If you closed your eyes, however, the concentration was unimpaired. Keenlyside is in fine vocal fettle right now. That was clear from the opening phrase of "Auf Dem Kirchhofe", the first of his Brahms group. True, there were some individual line readings in these songs; not everything was landing for him. But it was classy, and, in "Nachtwandler", his casually confidential deliverycaught the strange feeling of the song - as though he was the sleepwalker of the title.

Then came Rachmaninov, the voice really opening up to the music's very particular longing.

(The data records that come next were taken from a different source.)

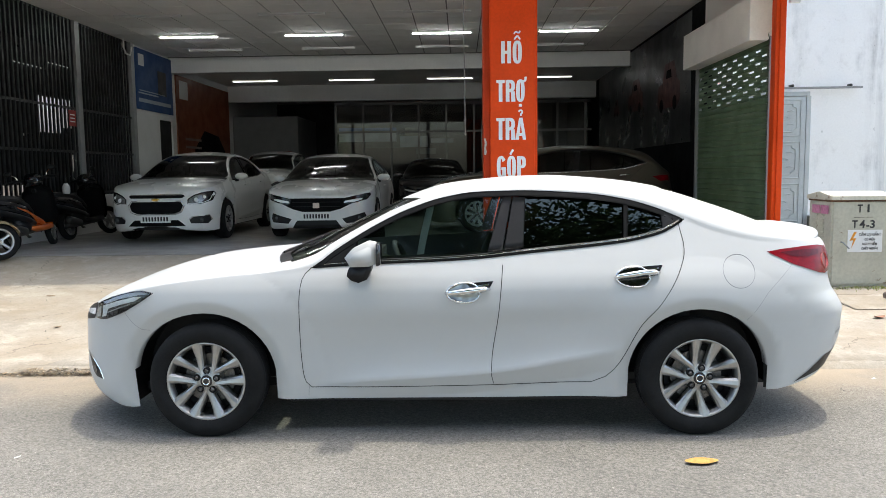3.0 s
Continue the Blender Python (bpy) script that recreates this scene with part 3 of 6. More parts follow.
def body(parent, s, paint, doors=(), glassy=CARGLASS):
    """The skin with open windows; doors are cut out as panels."""
    xs, A, B = shell(s)
    bm = bmesh.new()
    ga = [[bm.verts.new(p) for p in row] for row in A]
    gb = [[bm.verts.new(p) for p in row] for row in B]
    jp, jr = max(1, round(s.step_pillar * NB / 90)), max(1, round(s.step_rear * NB / 90))
    screens = {"windscreen": [], "rear_window": []}
    for i in range(len(xs) - 1):
        xm = (xs[i] + xs[i + 1]) / 2
        for k in range(NA):
            bm.faces.new((ga[i][k], ga[i + 1][k], ga[i + 1][k + 1], ga[i][k + 1]))
        for k in range(NB):
            quad = (gb[i][k], gb[i + 1][k], gb[i + 1][k + 1], gb[i][k + 1])
            if k >= jp and s.screen[0] < xm < s.screen[1]:
                screens["windscreen"].append([v.co.copy() for v in quad])
            elif k >= jr and s.rear_screen[0] < xm < s.rear_screen[1]:
                screens["rear_window"].append([v.co.copy() for v in quad])
            else:
                bm.faces.new(quad)
    bmesh.ops.remove_doubles(bm, verts=bm.verts[:], dist=0.0004)
    bmesh.ops.delete(bm, geom=[v for v in bm.verts if not v.link_faces], context="VERTS")
    lifted = []
    for nm, poly in doors:
        carve(bm, poly)
        lifted.append((nm, take(bm, poly)))
    bmesh.ops.delete(bm, geom=[v for v in bm.verts if not v.link_faces], context="VERTS")
    for e in bm.edges:
        e.smooth = True
    # wheel arch and sill lips
    rim = [e for e in bm.edges if e.is_boundary and all(abs(v.co.z - s.bottom(v.co.x)) < 0.012 and v.co.y < -0.2 for v in e.verts)]
    r = bmesh.ops.extrude_edge_only(bm, edges=rim)
    for v in r["geom"]:
        if isinstance(v, bmesh.types.BMVert):
            v.co.y += 0.075
    mirrored(bm)
    out = part("body", bm, paint, parent, smooth=True)
    clean_normals(out, s)
    for nm, d in lifted:
        other = d.copy()
        clean_normals(part(nm, d, paint, parent, smooth=True), s)
        for v in other.verts:
            v.co.y = -v.co.y
        bmesh.ops.reverse_faces(other, faces=other.faces[:])
        clean_normals(part(nm, other, paint, parent, smooth=True), s)
    for nm, quads in screens.items():
        g = bmesh.new()
        for q in quads:
            g.faces.new([g.verts.new(p + Vector((0, 0, -0.004))) for p in q])
        bmesh.ops.remove_doubles(g, verts=g.verts[:], dist=0.0005)
        mirrored(g)
        part(nm, g, WINDSCREEN if nm == "windscreen" and doors else glassy, parent, smooth=True)
    # inner shell
    g = bmesh.new()
    _, A2, B2 = xs, A, B
    gx = [i for i in range(0, len(xs), 2) if s.screen[0] - 0.1 < xs[i] < s.rear_screen[1]]
    ra = [[A2[i][k] * 1.0 + Vector((0, 0.04, 0)) for k in range(0, NA + 1, 3)] for i in gx]
    surface(g, ra)
    mirrored(g)
    part("cabin_lining", g, CABIN, parent)
    g = bmesh.new()
    gx = [i for i in range(0, len(xs)) if s.screen[1] <= xs[i] <= s.rear_screen[0]]
    surface(g, [[B2[i][k] + Vector((0, 0.02 if k < 16 else 0, -0.025)) for k in range(0, NB + 1, 2)] for i in gx])
    mirrored(g)
    part("head_lining", g, LINER, parent)
    return out


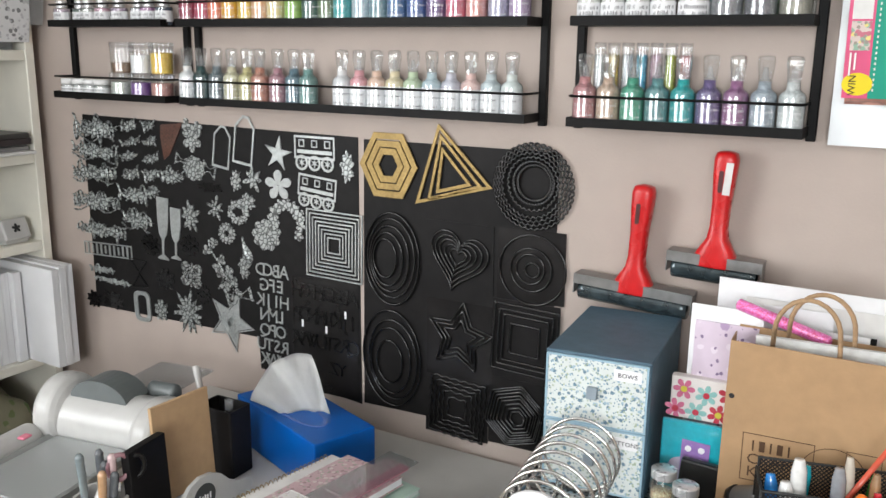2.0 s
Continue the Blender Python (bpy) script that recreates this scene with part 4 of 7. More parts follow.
# ---- scissors hung on the wall ----
def scissors(x, z, turn, handle, label, blade=True, s=1.0):
    ob = thing("scissors", label, "scissors", pose(x, -0.006, z, 0, turn, 0), "scissors on the wall")
    for sg in (-1, 1):
        loop = [(sg * 0.016 * s + 0.0125 * s * math.cos(a), 0.002 * sg, 0.0 + 0.019 * s * math.sin(a)) for a in [2 * math.pi * i / 24 for i in range(24)]]
        h = part("handle_loop", tube(loop, 0.0034 * s, 8, True), handle, ob)
        part("handle_stem", tube([(sg * 0.013 * s, 0.002 * sg, -0.018 * s), (sg * 0.006 * s, 0.0015 * sg, -0.035 * s), (-sg * 0.002 * s, 0.001 * sg, -0.052 * s)], lambda q: 0.0062 * s - 0.0015 * q * s, 8, flat=0.6), handle, h)
        if blade:
            part("blade", prism([(-sg * 0.006 * s, -0.05 * s), (sg * 0.004 * s, -0.05 * s), (sg * 0.001 * s, -0.108 * s), (-sg * 0.002 * s, -0.112 * s)], 0.0003 * sg, 0.0013 + 0.0003 * sg, ONWALL), CHROME, ob, "steel blade")
    part("pivot", lathe([(0, 0), (0.003, 0), (0.003, 0.0012), (0, 0.002)], 12, pose(0, -0.0025, -0.053 * s, 90)), CHROME, ob)
    part("peg", lathe([(0, -0.006), (0.002, -0.006), (0.002, 0.01), (0.0035, 0.011), (0, 0.012)], 10, pose(0, 0, 0.016, 90)), SILVERC, ob)


scissors(0.2875, 1.188, -15.7, plastic((0.0, 0.28, 0.33), 0.25), "turquoise handled scissors hanging on the wall")
scissors(0.374, 1.152, -4, REDP, "red handled scissors hanging on the wall")

# ---- black sheets and dies on the wall ----
def sheet(poly, h, material, label, name="magnetic_sheet"):
    return solid(name, prism(poly, h - 0.0012, h, ONWALL), material, label, "sheet", group="black magnetic sheets")


sheet([(-1.158, 1.203), (-1.158, 0.838), (-0.752, 0.845), (-0.75, 0.79), (-0.541, 0.77), (-0.544, 1.197)], 0.0016, SHEETM, "black magnetic sheet covered with silver dies")
sheet([(-0.533, 1.195), (-0.536, 0.774), (-0.421, 0.777), (-0.218, 0.79), (-0.22, 1.196)], 0.0016, SHEETM, "black magnetic sheet holding nested dies")
for x0, x1, z0, z1, k in ((-0.424, -0.312, 0.972, 1.086, 0), (-0.306, -0.204, 0.985, 1.088, 1), (-0.42, -0.308, 0.85, 0.968, 1), (-0.312, -0.208, 0.866, 0.984, 0), (-0.421, -0.315, 0.756, 0.852, 0), (-0.314, -0.229, 0.762, 0.866, 0)):
    solid("die_card", prism([(x0, z0), (x1, z0 + 0.001), (x1 - 0.001, z1), (x0, z1)], 0.0018, 0.0028 + 0.0002 * k, ONWALL), SHEETG if k else SHEETM, "black magnetic card behind a nested die set", "card", group="black die cards")

HB = 0.0033


def star_shape(n, r1, r2, turn=90, sx=1.0, sy=1.0):
    return [((r1 if i % 2 == 0 else r2) * sx * math.cos(radians(turn + 180 * i / n)), (r1 if i % 2 == 0 else r2) * sy * math.sin(radians(turn + 180 * i / n))) for i in range(2 * n)]


def petals(n, r1, r2, turn=90, k=8, sx=1.0, sy=1.0):
    out = []
    for i in range(n * k):
        a = 2 * math.pi * i / (n * k)
        r = r2 + (r1 - r2) * abs(math.cos(a * n / 2)) ** 0.7
        out.append((r * sx * math.cos(a + radians(turn)), r * sy * math.sin(a + radians(turn))))
    return out


def blob(w, h, seed, lobes=9, rough=0.25):
    rg = random.Random(seed)
    ph = [rg.uniform(0, 6.28) for _ in range(3)]
    out = []
    for i in range(48):
        a = 2 * math.pi * i / 48
        r = 1 - rough * (0.5 + 0.5 * math.sin(a * lobes + ph[0])) - rough * 0.6 * (0.5 + 0.5 * math.sin(a * (lobes // 2 + 1) + ph[1]))
        out.append((w / 2 * r * math.cos(a), h / 2 * r * math.sin(a)))
    return out


def heart(s):
    out = []
    for i in range(40):
        a = 2 * math.pi * i / 40
        out.append((s * 16 * math.sin(a) ** 3 / 17, s * (13 * math.cos(a) - 5 * math.cos(2 * a) - 2 * math.cos(3 * a) - math.cos(4 * a)) / 17))
    return out


def scaled(poly, f, g=None, dx=0.0, dy=0.0):
    g = f if g is None else g
    return [(u * f + dx, v * g + dy) for u, v in poly]


def scallop(poly, amp, per):
    """Adds a wavy edge of about `per` metres to an outline."""
    pts = []
    n = len(poly)
    for i in range(n):
        a, b = Vector(poly[i]), Vector(poly[(i + 1) % n])
        k = max(1, int(round((b - a).length / (per / 4))))
        pts += [a + (b - a) * (j / k) for j in range(k)]
    out = []
    m = len(pts)
    for i, p in enumerate(pts):
        t = (pts[(i + 1) % m] - pts[i - 1]).normalized()
        out.append(tuple(p + Vector((t.y, -t.x)) * amp * math.sin(i * math.pi / 2 + 0.4)))
    return out


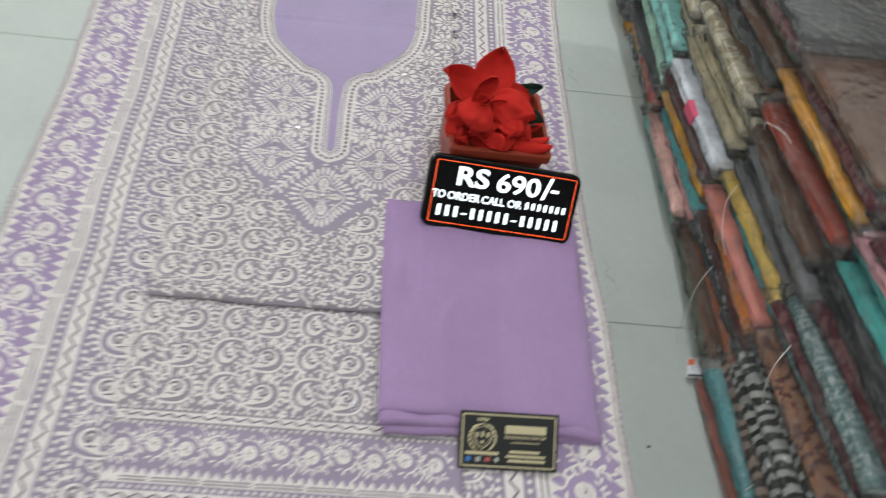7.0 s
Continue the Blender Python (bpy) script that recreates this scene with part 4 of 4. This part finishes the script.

The stern admonishments of "Khristos Voskres!" ("Christ is Risen!") took on a theatrical immediacy; "Ona, kak polden', khorosha" ("She is as Beautiful as Noon") did the classic Russian thing ofembracing the melancholy, with Julius Drake finding just enough space between the final chords to echo the words "silent shore". Keenlyside's Richard Strauss group was excellent: free, airy, and voluptuous by turns, his honeyed head voice effortlessly deployed - as in the ecstatic melisma which garlands the word "paradise" at the close of "Das Rosenband".

In the all-French second half, I was less sure about his choice of Poulenc songs. The seven-song cycle "Le Travail du Peintre" ("The Work of the Painter") promises more than it delivers, and whilst he caught the obliqueness of the other songs, something of their intrinsic Frenchness failed to come across. Far more compelling was the delusional beauty of Ravel's "Don Quichotte à Dulcinée" songs, and better even than that, the exquisite caress of Debussy's "Beau Soir", voice and keyboard seamlessly melded. For one song at least, Keenlyside was at peace with himself and us.